**Task statement**
Reproduce the section of the listing that begins at the line containing "ob = bpy.data.objects.new(name, data)" and finishes at the line containing "for path in". Include both end lines and nothing beyond them.

**Supplied information**

- - - - - - -

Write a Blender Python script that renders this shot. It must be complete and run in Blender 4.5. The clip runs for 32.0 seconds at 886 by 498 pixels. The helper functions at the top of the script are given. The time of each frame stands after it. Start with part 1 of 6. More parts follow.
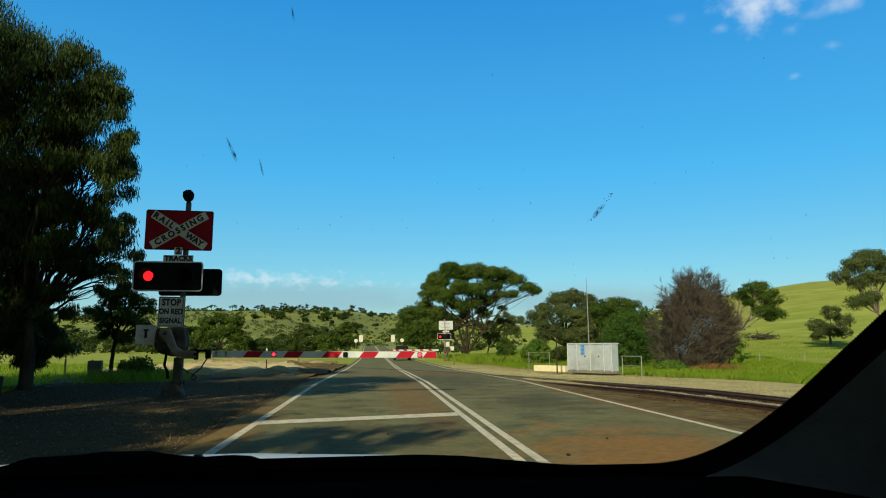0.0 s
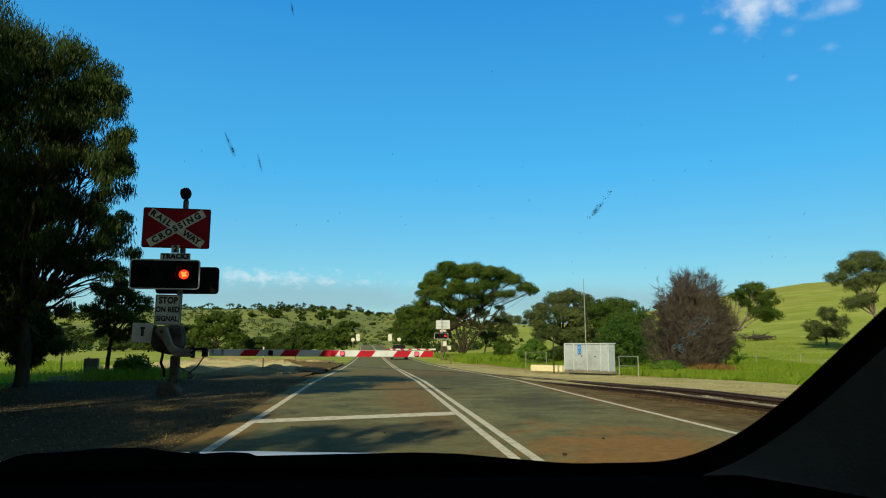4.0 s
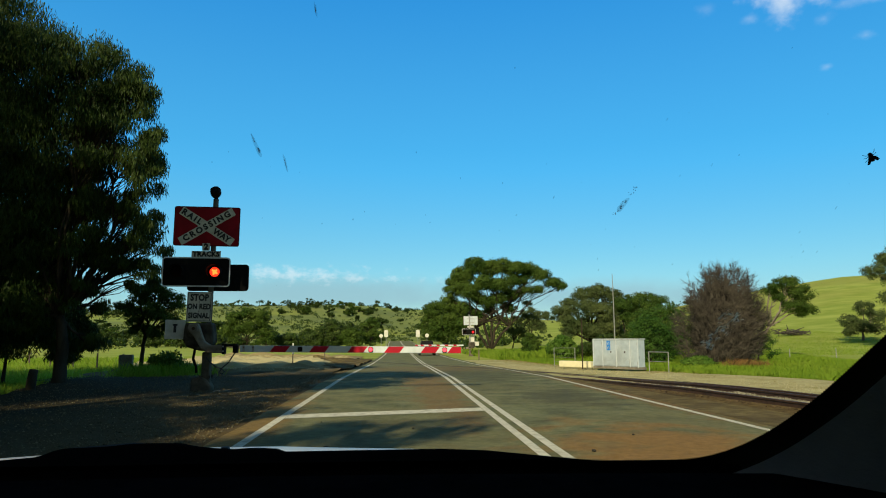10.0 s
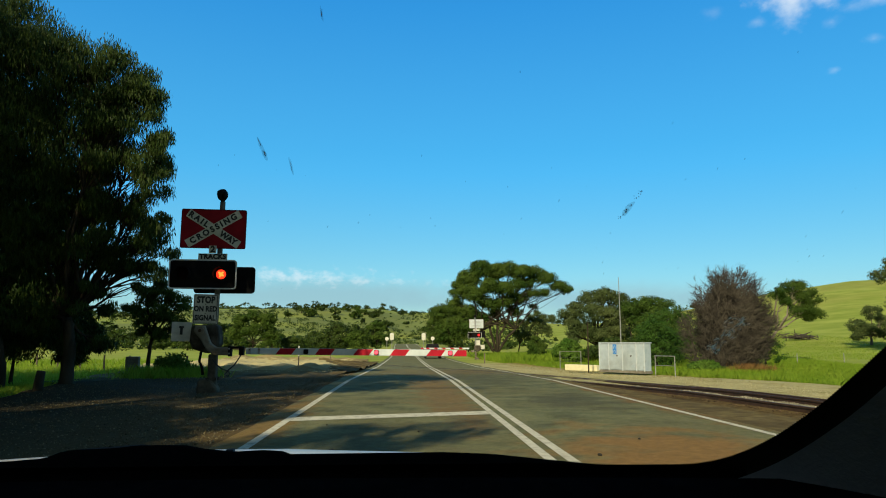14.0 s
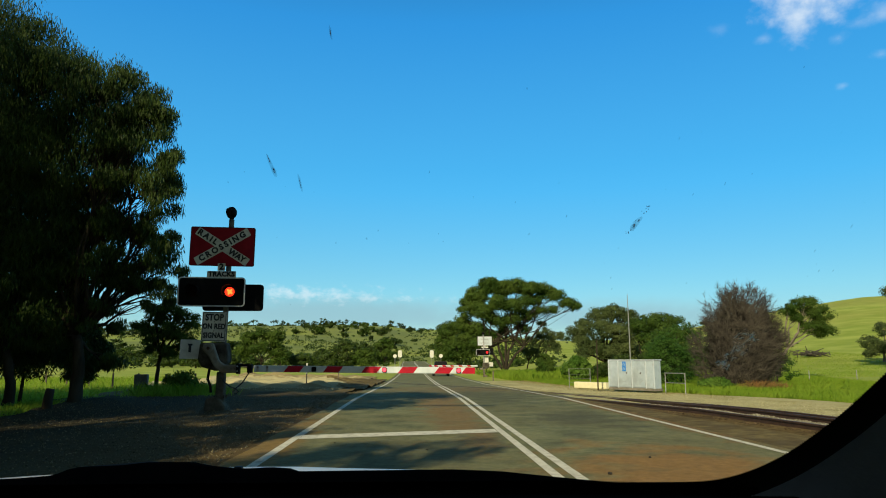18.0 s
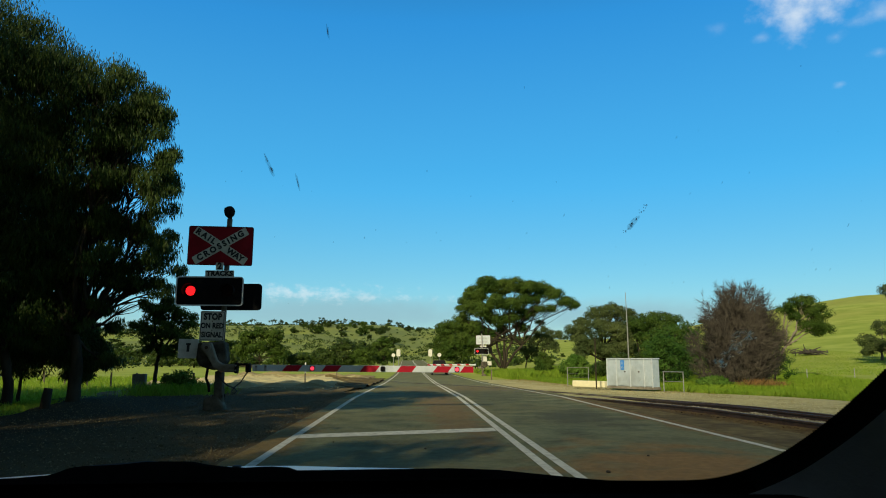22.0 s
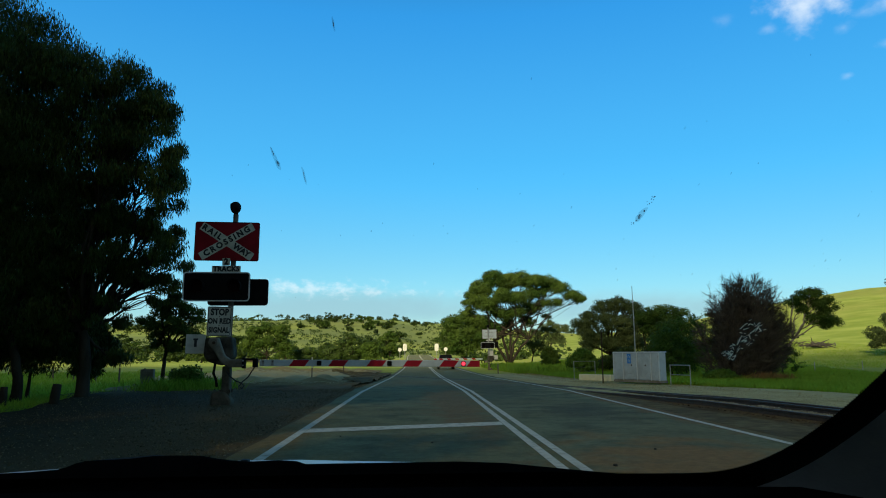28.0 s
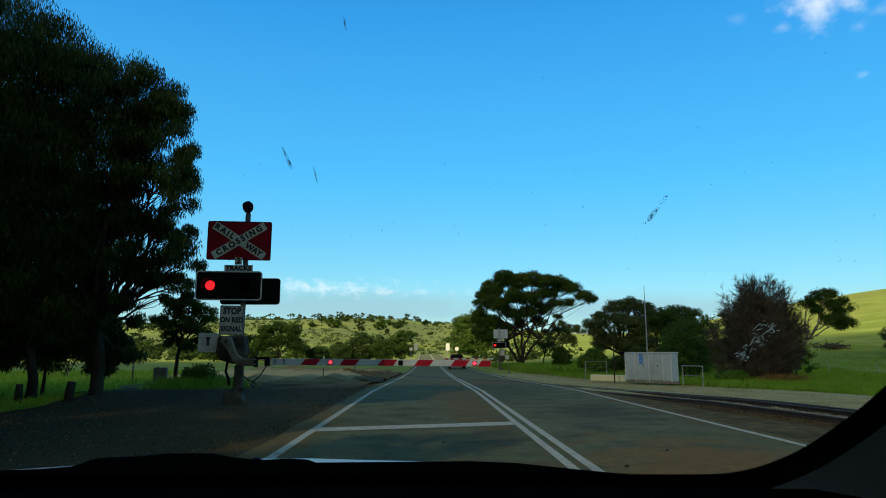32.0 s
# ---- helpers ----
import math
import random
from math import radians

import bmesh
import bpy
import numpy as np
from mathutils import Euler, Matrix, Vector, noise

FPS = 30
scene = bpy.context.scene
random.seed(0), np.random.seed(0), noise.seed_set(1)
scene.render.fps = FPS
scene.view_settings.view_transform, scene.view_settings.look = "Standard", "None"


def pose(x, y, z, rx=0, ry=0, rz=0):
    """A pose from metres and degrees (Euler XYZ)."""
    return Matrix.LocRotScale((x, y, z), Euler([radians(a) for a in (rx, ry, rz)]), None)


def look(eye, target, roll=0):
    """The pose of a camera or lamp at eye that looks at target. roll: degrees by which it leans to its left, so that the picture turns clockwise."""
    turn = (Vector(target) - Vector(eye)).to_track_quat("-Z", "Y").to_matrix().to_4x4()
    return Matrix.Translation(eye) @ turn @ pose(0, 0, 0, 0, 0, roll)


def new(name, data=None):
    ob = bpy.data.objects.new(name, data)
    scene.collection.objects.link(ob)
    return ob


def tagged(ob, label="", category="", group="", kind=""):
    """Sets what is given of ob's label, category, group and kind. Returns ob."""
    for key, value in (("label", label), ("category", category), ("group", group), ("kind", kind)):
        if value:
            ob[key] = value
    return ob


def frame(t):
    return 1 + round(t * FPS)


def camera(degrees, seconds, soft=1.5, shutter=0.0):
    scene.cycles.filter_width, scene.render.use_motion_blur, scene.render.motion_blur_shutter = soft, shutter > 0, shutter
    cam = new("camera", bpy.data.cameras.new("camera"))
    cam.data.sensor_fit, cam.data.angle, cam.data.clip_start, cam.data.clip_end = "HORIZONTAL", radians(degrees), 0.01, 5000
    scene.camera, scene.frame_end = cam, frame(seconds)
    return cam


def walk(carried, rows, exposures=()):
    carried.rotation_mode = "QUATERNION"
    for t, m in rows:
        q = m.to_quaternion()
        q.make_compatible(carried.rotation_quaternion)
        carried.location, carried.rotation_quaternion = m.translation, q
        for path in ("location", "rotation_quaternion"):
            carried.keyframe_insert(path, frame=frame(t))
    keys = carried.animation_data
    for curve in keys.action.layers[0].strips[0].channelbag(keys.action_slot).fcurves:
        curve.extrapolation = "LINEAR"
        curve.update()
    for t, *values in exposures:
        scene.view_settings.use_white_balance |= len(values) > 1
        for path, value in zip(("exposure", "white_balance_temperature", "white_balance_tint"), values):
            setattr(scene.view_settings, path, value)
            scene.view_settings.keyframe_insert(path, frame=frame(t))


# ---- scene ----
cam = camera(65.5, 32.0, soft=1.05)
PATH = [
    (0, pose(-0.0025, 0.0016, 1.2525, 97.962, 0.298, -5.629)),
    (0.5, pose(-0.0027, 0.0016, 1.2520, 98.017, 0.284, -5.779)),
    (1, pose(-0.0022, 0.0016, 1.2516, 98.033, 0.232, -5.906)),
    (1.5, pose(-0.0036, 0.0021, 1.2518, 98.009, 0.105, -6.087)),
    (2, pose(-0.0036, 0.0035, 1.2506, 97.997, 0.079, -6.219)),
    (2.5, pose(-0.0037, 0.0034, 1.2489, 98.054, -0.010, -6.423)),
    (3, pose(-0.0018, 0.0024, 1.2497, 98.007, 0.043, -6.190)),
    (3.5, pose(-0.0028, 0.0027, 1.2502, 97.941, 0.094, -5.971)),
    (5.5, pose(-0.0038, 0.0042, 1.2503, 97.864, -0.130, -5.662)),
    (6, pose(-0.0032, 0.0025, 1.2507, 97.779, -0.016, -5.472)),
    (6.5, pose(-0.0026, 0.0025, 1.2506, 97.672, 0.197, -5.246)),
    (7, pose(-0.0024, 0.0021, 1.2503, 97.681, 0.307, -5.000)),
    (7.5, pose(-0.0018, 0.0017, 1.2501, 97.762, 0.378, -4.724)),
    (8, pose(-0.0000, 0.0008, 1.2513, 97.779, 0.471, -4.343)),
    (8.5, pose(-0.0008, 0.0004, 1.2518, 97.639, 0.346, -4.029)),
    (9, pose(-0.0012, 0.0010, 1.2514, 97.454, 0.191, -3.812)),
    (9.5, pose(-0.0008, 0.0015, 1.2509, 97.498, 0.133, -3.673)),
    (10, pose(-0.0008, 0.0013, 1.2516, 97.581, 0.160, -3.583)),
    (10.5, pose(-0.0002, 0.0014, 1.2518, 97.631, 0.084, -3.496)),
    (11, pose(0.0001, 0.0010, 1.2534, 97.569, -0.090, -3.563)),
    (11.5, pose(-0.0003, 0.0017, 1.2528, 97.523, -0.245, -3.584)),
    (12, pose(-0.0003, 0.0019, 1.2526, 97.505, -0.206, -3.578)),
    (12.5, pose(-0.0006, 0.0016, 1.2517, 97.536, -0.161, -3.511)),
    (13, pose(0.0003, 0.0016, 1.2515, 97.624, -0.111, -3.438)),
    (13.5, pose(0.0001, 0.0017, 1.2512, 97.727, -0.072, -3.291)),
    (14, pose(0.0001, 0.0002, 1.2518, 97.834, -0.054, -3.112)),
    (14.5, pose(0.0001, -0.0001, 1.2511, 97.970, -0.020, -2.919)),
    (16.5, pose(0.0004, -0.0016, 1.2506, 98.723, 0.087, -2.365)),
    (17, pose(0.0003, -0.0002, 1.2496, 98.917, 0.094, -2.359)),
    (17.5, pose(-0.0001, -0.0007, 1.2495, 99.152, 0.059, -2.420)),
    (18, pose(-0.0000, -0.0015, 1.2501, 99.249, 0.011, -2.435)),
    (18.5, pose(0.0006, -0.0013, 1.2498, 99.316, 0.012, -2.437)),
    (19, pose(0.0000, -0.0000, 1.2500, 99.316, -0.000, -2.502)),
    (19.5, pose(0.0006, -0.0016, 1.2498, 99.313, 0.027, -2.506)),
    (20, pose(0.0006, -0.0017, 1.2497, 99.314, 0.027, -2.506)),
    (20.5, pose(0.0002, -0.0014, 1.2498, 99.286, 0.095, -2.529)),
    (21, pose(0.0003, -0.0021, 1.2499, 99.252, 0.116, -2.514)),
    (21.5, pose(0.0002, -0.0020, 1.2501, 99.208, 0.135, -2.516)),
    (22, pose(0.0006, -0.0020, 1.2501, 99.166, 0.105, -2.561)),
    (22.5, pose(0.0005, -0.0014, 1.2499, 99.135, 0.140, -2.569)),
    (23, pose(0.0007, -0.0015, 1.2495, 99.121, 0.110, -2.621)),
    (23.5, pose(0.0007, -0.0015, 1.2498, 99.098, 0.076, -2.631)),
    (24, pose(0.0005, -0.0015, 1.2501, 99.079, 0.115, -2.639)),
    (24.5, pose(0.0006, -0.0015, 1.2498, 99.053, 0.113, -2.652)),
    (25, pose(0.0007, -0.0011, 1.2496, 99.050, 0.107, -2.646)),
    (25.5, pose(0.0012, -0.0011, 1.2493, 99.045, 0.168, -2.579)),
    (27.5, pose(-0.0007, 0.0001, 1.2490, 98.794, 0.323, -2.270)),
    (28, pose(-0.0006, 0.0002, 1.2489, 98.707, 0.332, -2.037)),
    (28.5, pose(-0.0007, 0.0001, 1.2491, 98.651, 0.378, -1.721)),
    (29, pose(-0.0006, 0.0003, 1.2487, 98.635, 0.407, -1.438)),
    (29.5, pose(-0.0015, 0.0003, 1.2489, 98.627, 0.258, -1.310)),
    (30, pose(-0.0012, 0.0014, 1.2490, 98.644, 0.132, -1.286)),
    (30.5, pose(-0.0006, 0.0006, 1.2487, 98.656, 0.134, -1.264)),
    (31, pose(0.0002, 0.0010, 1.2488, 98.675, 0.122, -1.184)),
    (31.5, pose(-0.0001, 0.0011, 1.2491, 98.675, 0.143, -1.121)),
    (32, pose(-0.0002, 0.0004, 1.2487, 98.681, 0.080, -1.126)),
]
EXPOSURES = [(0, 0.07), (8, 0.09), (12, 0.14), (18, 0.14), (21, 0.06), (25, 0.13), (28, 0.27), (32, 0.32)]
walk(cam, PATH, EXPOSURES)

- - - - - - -

**Solution to this problem**
    ob = bpy.data.objects.new(name, data)
    scene.collection.objects.link(ob)
    return ob


def tagged(ob, label="", category="", group="", kind=""):
    """Sets what is given of ob's label, category, group and kind. Returns ob."""
    for key, value in (("label", label), ("category", category), ("group", group), ("kind", kind)):
        if value:
            ob[key] = value
    return ob


def frame(t):
    return 1 + round(t * FPS)


def camera(degrees, seconds, soft=1.5, shutter=0.0):
    scene.cycles.filter_width, scene.render.use_motion_blur, scene.render.motion_blur_shutter = soft, shutter > 0, shutter
    cam = new("camera", bpy.data.cameras.new("camera"))
    cam.data.sensor_fit, cam.data.angle, cam.data.clip_start, cam.data.clip_end = "HORIZONTAL", radians(degrees), 0.01, 5000
    scene.camera, scene.frame_end = cam, frame(seconds)
    return cam


def walk(carried, rows, exposures=()):
    carried.rotation_mode = "QUATERNION"
    for t, m in rows:
        q = m.to_quaternion()
        q.make_compatible(carried.rotation_quaternion)
        carried.location, carried.rotation_quaternion = m.translation, q
        for path in ("location", "rotation_quaternion"):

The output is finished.